_Task prompt_. What follows is a listing; restate every line of it word for word.

Records contained in a dataset
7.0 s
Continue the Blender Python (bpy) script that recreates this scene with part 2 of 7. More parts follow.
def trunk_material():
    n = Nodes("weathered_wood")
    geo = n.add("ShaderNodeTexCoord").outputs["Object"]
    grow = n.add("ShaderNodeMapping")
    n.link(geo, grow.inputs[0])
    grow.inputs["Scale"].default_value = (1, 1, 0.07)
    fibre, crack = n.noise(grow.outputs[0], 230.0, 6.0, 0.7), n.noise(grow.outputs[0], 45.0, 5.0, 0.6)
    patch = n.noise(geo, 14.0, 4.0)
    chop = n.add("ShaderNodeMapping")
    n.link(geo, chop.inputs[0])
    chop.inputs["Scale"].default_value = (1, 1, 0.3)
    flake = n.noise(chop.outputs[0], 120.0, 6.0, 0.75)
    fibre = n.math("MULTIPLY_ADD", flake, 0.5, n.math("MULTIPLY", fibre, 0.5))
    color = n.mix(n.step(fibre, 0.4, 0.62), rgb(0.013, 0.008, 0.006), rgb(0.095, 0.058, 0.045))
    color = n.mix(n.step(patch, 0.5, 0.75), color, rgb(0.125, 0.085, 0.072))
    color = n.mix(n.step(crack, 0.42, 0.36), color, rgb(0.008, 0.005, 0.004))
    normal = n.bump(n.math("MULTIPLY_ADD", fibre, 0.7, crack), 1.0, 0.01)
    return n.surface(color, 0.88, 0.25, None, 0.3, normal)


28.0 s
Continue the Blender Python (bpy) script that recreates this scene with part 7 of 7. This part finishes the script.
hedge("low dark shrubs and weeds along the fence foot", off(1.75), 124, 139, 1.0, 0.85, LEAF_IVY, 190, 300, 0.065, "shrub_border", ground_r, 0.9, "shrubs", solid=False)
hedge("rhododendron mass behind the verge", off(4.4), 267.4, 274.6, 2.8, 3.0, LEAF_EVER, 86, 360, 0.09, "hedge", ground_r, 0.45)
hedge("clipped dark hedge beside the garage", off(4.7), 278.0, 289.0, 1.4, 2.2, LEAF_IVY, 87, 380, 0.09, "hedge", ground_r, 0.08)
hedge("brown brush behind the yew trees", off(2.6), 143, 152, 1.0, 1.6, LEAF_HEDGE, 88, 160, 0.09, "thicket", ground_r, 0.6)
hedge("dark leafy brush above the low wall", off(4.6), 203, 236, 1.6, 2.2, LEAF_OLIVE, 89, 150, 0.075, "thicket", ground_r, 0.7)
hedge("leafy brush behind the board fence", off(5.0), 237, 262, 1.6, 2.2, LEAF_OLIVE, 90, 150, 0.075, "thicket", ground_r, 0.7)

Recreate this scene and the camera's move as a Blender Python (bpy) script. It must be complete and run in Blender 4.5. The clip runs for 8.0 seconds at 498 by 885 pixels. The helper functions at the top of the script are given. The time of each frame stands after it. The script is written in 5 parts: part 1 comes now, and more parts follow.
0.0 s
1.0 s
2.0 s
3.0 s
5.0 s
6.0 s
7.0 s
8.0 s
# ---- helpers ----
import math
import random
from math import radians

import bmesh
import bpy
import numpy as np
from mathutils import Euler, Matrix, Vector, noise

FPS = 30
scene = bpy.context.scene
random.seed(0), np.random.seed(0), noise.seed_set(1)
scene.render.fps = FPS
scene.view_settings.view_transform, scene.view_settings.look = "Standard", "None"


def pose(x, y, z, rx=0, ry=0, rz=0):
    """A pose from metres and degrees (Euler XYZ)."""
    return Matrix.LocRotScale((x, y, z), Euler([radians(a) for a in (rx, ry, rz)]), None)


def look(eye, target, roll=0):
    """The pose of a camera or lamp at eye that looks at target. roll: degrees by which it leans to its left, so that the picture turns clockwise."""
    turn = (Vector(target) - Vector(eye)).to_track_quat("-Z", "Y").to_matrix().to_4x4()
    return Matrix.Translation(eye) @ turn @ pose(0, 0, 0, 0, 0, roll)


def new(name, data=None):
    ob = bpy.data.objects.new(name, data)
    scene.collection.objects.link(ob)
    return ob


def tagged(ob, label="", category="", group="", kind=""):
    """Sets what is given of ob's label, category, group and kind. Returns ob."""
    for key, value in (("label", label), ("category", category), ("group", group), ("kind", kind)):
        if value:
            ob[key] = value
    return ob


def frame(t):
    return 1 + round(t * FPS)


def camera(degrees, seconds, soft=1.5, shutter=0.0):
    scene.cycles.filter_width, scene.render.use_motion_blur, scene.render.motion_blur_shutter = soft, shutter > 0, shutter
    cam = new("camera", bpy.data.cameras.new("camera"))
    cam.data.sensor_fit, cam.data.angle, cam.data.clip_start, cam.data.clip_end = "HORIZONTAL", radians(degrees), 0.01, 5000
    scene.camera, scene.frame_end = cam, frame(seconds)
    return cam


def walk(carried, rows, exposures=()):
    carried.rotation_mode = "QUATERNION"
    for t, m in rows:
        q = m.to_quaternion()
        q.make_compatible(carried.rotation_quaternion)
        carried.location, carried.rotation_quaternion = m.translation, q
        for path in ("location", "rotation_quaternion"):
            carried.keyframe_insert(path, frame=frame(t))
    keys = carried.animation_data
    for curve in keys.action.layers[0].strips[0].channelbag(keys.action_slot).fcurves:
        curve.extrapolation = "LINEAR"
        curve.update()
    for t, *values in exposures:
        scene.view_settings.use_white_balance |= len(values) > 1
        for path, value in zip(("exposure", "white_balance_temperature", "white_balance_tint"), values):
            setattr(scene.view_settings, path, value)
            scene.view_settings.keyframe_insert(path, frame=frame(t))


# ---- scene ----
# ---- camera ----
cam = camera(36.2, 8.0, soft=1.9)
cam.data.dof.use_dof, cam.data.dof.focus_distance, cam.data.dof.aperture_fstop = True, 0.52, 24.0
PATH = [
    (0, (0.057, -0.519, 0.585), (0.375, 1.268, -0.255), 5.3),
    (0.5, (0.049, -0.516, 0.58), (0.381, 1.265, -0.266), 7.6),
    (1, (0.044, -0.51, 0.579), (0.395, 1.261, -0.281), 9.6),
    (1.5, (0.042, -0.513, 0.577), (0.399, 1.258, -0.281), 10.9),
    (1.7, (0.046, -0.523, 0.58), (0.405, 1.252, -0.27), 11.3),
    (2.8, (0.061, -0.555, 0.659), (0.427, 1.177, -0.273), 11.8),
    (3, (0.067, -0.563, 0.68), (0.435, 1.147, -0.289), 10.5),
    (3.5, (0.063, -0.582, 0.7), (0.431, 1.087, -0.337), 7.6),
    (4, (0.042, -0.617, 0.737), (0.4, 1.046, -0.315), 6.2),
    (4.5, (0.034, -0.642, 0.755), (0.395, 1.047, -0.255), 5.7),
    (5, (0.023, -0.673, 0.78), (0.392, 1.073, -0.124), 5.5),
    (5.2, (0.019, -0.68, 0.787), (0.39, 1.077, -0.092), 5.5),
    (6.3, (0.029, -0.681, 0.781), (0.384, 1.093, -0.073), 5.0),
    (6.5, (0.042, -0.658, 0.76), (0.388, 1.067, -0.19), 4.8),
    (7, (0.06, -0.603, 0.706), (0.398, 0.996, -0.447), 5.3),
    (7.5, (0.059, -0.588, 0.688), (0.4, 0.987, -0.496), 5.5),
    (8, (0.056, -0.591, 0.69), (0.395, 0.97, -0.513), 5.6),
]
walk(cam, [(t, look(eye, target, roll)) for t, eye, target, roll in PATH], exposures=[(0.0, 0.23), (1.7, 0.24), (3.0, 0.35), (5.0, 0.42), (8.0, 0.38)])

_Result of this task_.
7.0 s
Continue the Blender Python (bpy) script that recreates this scene with part 2 of 7. More parts follow.
def trunk_material():
    n = Nodes("weathered_wood")
    geo = n.add("ShaderNodeTexCoord").outputs["Object"]
    grow = n.add("ShaderNodeMapping")
    n.link(geo, grow.inputs[0])
    grow.inputs["Scale"].default_value = (1, 1, 0.07)
    fibre, crack = n.noise(grow.outputs[0], 230.0, 6.0, 0.7), n.noise(grow.outputs[0], 45.0, 5.0, 0.6)
    patch = n.noise(geo, 14.0, 4.0)
    chop = n.add("ShaderNodeMapping")
    n.link(geo, chop.inputs[0])
    chop.inputs["Scale"].default_value = (1, 1, 0.3)
    flake = n.noise(chop.outputs[0], 120.0, 6.0, 0.75)
    fibre = n.math("MULTIPLY_ADD", flake, 0.5, n.math("MULTIPLY", fibre, 0.5))
    color = n.mix(n.step(fibre, 0.4, 0.62), rgb(0.013, 0.008, 0.006), rgb(0.095, 0.058, 0.045))
    color = n.mix(n.step(patch, 0.5, 0.75), color, rgb(0.125, 0.085, 0.072))
    color = n.mix(n.step(crack, 0.42, 0.36), color, rgb(0.008, 0.005, 0.004))
    normal = n.bump(n.math("MULTIPLY_ADD", fibre, 0.7, crack), 1.0, 0.01)
    return n.surface(color, 0.88, 0.25, None, 0.3, normal)


28.0 s
Continue the Blender Python (bpy) script that recreates this scene with part 7 of 7. This part finishes the script.
hedge("low dark shrubs and weeds along the fence foot", off(1.75), 124, 139, 1.0, 0.85, LEAF_IVY, 190, 300, 0.065, "shrub_border", ground_r, 0.9, "shrubs", solid=False)
hedge("rhododendron mass behind the verge", off(4.4), 267.4, 274.6, 2.8, 3.0, LEAF_EVER, 86, 360, 0.09, "hedge", ground_r, 0.45)
hedge("clipped dark hedge beside the garage", off(4.7), 278.0, 289.0, 1.4, 2.2, LEAF_IVY, 87, 380, 0.09, "hedge", ground_r, 0.08)
hedge("brown brush behind the yew trees", off(2.6), 143, 152, 1.0, 1.6, LEAF_HEDGE, 88, 160, 0.09, "thicket", ground_r, 0.6)
hedge("dark leafy brush above the low wall", off(4.6), 203, 236, 1.6, 2.2, LEAF_OLIVE, 89, 150, 0.075, "thicket", ground_r, 0.7)
hedge("leafy brush behind the board fence", off(5.0), 237, 262, 1.6, 2.2, LEAF_OLIVE, 90, 150, 0.075, "thicket", ground_r, 0.7)

Recreate this scene and the camera's move as a Blender Python (bpy) script. It must be complete and run in Blender 4.5. The clip runs for 8.0 seconds at 498 by 885 pixels. The helper functions at the top of the script are given. The time of each frame stands after it. The script is written in 5 parts: part 1 comes now, and more parts follow.
0.0 s
1.0 s
2.0 s
3.0 s
5.0 s
6.0 s
7.0 s
8.0 s
# ---- helpers ----
import math
import random
from math import radians

import bmesh
import bpy
import numpy as np
from mathutils import Euler, Matrix, Vector, noise

FPS = 30
scene = bpy.context.scene
random.seed(0), np.random.seed(0), noise.seed_set(1)
scene.render.fps = FPS
scene.view_settings.view_transform, scene.view_settings.look = "Standard", "None"


def pose(x, y, z, rx=0, ry=0, rz=0):
    """A pose from metres and degrees (Euler XYZ)."""
    return Matrix.LocRotScale((x, y, z), Euler([radians(a) for a in (rx, ry, rz)]), None)


def look(eye, target, roll=0):
    """The pose of a camera or lamp at eye that looks at target. roll: degrees by which it leans to its left, so that the picture turns clockwise."""
    turn = (Vector(target) - Vector(eye)).to_track_quat("-Z", "Y").to_matrix().to_4x4()
    return Matrix.Translation(eye) @ turn @ pose(0, 0, 0, 0, 0, roll)


def new(name, data=None):
    ob = bpy.data.objects.new(name, data)
    scene.collection.objects.link(ob)
    return ob


def tagged(ob, label="", category="", group="", kind=""):
    """Sets what is given of ob's label, category, group and kind. Returns ob."""
    for key, value in (("label", label), ("category", category), ("group", group), ("kind", kind)):
        if value:
            ob[key] = value
    return ob


def frame(t):
    return 1 + round(t * FPS)


def camera(degrees, seconds, soft=1.5, shutter=0.0):
    scene.cycles.filter_width, scene.render.use_motion_blur, scene.render.motion_blur_shutter = soft, shutter > 0, shutter
    cam = new("camera", bpy.data.cameras.new("camera"))
    cam.data.sensor_fit, cam.data.angle, cam.data.clip_start, cam.data.clip_end = "HORIZONTAL", radians(degrees), 0.01, 5000
    scene.camera, scene.frame_end = cam, frame(seconds)
    return cam


def walk(carried, rows, exposures=()):
    carried.rotation_mode = "QUATERNION"
    for t, m in rows:
        q = m.to_quaternion()
        q.make_compatible(carried.rotation_quaternion)
        carried.location, carried.rotation_quaternion = m.translation, q
        for path in ("location", "rotation_quaternion"):
            carried.keyframe_insert(path, frame=frame(t))
    keys = carried.animation_data
    for curve in keys.action.layers[0].strips[0].channelbag(keys.action_slot).fcurves:
        curve.extrapolation = "LINEAR"
        curve.update()
    for t, *values in exposures:
        scene.view_settings.use_white_balance |= len(values) > 1
        for path, value in zip(("exposure", "white_balance_temperature", "white_balance_tint"), values):
            setattr(scene.view_settings, path, value)
            scene.view_settings.keyframe_insert(path, frame=frame(t))


# ---- scene ----
# ---- camera ----
cam = camera(36.2, 8.0, soft=1.9)
cam.data.dof.use_dof, cam.data.dof.focus_distance, cam.data.dof.aperture_fstop = True, 0.52, 24.0
PATH = [
    (0, (0.057, -0.519, 0.585), (0.375, 1.268, -0.255), 5.3),
    (0.5, (0.049, -0.516, 0.58), (0.381, 1.265, -0.266), 7.6),
    (1, (0.044, -0.51, 0.579), (0.395, 1.261, -0.281), 9.6),
    (1.5, (0.042, -0.513, 0.577), (0.399, 1.258, -0.281), 10.9),
    (1.7, (0.046, -0.523, 0.58), (0.405, 1.252, -0.27), 11.3),
    (2.8, (0.061, -0.555, 0.659), (0.427, 1.177, -0.273), 11.8),
    (3, (0.067, -0.563, 0.68), (0.435, 1.147, -0.289), 10.5),
    (3.5, (0.063, -0.582, 0.7), (0.431, 1.087, -0.337), 7.6),
    (4, (0.042, -0.617, 0.737), (0.4, 1.046, -0.315), 6.2),
    (4.5, (0.034, -0.642, 0.755), (0.395, 1.047, -0.255), 5.7),
    (5, (0.023, -0.673, 0.78), (0.392, 1.073, -0.124), 5.5),
    (5.2, (0.019, -0.68, 0.787), (0.39, 1.077, -0.092), 5.5),
    (6.3, (0.029, -0.681, 0.781), (0.384, 1.093, -0.073), 5.0),
    (6.5, (0.042, -0.658, 0.76), (0.388, 1.067, -0.19), 4.8),
    (7, (0.06, -0.603, 0.706), (0.398, 0.996, -0.447), 5.3),
    (7.5, (0.059, -0.588, 0.688), (0.4, 0.987, -0.496), 5.5),
    (8, (0.056, -0.591, 0.69), (0.395, 0.97, -0.513), 5.6),
]
walk(cam, [(t, look(eye, target, roll)) for t, eye, target, roll in PATH], exposures=[(0.0, 0.23), (1.7, 0.24), (3.0, 0.35), (5.0, 0.42), (8.0, 0.38)])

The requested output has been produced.